Animationen zeigen, wie ein Schwarm kleiner Leichtbau-Autos – elektrisch betrieben und autonom, also ohne Fahrer – Menschen in den ländlichen Regionen abholt. Auf Überlandstraßen koppeln sie sich an Zugfahrzeuge, die „Pro“ heißen. So könnten sie auch größere Strecken effizient zurücklegen, während sie „vom Pro aufgeladen“ würden, erklärt die Webseite. In der Stadt entkoppeln sich die kleinen Fahrmobile dann wieder und bringen die Passagiere bis an ihr Ziel.
Das Projekt Nemobil ist gerade erst gestartet. Nun geht es um die technischen Feinheiten: Wie viele Sitzplätze sollten die Schwarm-Autos haben? Eher zwei oder vier? Vereinsgeschäftsführer und Ingenieur Volker Grienitz ist wichtig: "Sie sollen leichter als ein Auto sein."
Vor der Testphase müssten auch noch Fragen geklärt werden nach Haltepunkten oder der Abholung zu Hause. Auf dieser Grundlage werden dann mit ersten Pilot-Kommunen konkrete Konzepte entwickelt. Vielleicht können die kleinen Autos dann schon in drei Jahren fahren.

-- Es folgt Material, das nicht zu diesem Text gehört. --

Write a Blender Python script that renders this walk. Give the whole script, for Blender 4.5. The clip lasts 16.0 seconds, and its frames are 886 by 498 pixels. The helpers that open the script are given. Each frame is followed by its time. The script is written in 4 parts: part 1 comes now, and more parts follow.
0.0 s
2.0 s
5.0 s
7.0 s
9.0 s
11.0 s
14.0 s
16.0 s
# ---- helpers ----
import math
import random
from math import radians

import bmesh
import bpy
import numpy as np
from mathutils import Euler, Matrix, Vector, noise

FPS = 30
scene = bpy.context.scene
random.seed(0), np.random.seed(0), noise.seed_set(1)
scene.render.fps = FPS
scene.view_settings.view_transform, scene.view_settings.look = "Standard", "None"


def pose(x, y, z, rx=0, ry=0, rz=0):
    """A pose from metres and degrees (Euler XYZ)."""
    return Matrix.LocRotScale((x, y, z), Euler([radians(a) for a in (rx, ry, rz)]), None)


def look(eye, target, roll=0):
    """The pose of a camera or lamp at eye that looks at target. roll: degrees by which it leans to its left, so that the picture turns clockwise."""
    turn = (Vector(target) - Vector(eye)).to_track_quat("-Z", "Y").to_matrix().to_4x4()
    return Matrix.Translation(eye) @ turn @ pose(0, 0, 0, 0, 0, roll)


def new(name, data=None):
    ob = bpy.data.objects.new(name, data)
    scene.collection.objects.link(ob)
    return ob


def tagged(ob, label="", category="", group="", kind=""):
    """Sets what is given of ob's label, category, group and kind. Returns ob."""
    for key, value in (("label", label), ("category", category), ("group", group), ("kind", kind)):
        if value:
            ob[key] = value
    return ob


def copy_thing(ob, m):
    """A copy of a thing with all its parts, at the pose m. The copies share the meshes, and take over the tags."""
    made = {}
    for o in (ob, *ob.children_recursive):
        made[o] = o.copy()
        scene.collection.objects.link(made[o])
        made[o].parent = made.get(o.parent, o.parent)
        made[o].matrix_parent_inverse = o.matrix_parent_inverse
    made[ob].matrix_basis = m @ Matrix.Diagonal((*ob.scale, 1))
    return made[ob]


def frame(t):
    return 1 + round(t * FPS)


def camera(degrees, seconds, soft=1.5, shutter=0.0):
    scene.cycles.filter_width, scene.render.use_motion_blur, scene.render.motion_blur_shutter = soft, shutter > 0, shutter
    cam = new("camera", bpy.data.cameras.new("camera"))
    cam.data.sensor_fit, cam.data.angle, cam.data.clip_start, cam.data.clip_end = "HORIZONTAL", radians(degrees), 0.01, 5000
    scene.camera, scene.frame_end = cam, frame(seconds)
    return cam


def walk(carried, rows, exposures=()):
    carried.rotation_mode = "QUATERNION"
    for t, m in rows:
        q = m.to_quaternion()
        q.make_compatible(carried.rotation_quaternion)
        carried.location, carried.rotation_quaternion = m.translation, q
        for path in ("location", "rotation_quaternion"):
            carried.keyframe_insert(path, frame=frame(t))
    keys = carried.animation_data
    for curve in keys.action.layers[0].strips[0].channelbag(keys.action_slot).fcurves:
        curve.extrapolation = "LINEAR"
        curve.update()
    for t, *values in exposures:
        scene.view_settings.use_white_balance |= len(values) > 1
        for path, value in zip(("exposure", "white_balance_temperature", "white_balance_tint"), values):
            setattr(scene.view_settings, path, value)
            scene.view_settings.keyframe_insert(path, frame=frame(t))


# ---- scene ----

ladeplan – KI für den Ausbau von E-Ladesäulen

Ausreichend Ladesäulen für E-Autos sind bei Weitem nicht überall vorhanden. Master-Student Lorenz Pott will deshalb Kommunen dabei helfen, ein gutes Angebot zu schaffen. Mit zwei Kommilitonen der Uni Paderborn hat er deshalb vor knapp einem Jahr das Unternehmen ladeplan gegründet.
„Der Bund hat da relativ hohe Ziele gesteckt“, sagt Pott: 15 Millionen Elektroautos und um die 850.000 Ladepunkte bis bis 2030. „Aktuell sind wir da bei etwa 65.000.“ 2021 seien mehr als 60 Prozent der Kommunen ohne öffentliche Ladesäule gewesen, gerade auch im ländlichen Raum.
ladeplan erstellt für Kommunen digitale Straßenkarten, die vorhersagen, wo sich Ladesäulen lohnen. Das Programm ist KI-basiert und entwickelt sich mit Veränderungen im Stadtbild mit. Es gehe um Kriterien wie: „Sind dort Parkplätze in der Nähe? Ist die Anbindung zu Schnellstraßen gut? Wie viele Ladepunkte gibt es schon an dem an dem jeweiligen Ort?" Einige Kommunen nutzten seine intelligenten Karten bereits, sagt Lorenz Pott.